2. Grigor Dimitrov d. Andy Murray 6-1 7-6(5) 6-2 Wimbledon QF
I’m guessing that many of you will think I’m putting this too high on the list. (And please, let me know what you think!) But when I first came up with the idea for this Top 10, this match was the first thing that came to mind. Murray(on the wrong side of this list for the third time) was truly playing well at Wimbledon through the first four rounds. He had not dropped a set, while Dimitrov had just scraped through a 5 setter with Alex Dolgopolov. But Dimitrov was on a mission during this quarterfinal. He had already made the QFs at the Australian Open, and won two titles in 2014–Acapulco and Bucharest. But the Bulgarian made his official arrival to the top of the sport at SW19, blowing Murray off the court in the process. After every game you thought that Murray would find a way back, but he didn’t come close. Dimitrov’s shotmaking was incredible, and his backhand slice proved critical in a straight set dismantling of the defending champion.
1. Nick Kyrgios d. Rafael Nadal 7-6(5) 5-7 7-6(5) 6-3 Wimbledon R16
Finally! Number 1. (It took way too long to write this) Is there really any other option here? Kyrgios, 19, went out onto Center Court at the most prestigious tennis tournament in the world, and took out Rafael Nadal in stunning fashion.
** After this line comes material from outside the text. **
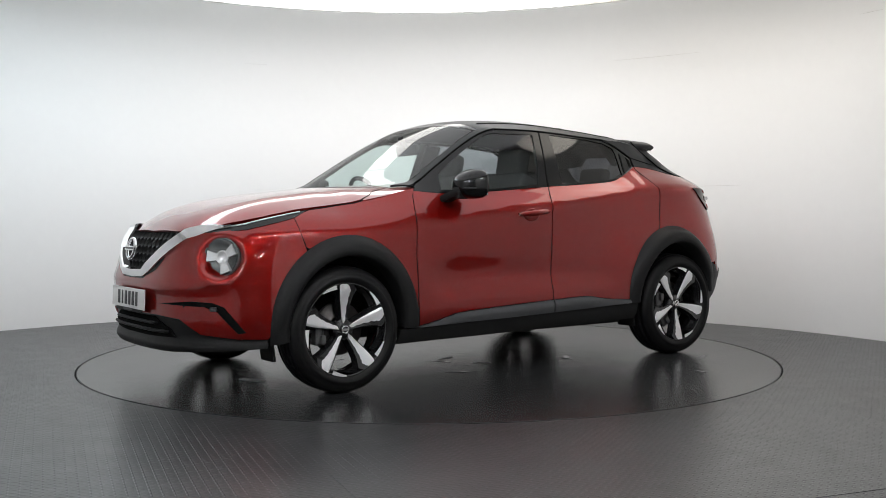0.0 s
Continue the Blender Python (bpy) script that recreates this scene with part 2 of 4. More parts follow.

Nadal certainly did play poorly. The match was taken out of his hands by the young Australian, who was bursting with confidence. Kyrgrios’ win was pretty much the definition of a breakout performance. Ranked outside the top 100 at the time of their meeting, Kyrgios looked like he belonged from the onset. Dozens of aces, massive winners, and even a jaw-dropping tweener set the tone as Kyrgios shocked the tennis world. (Actually, he actually shocked the ENTIRE world because of the Drake Drama!)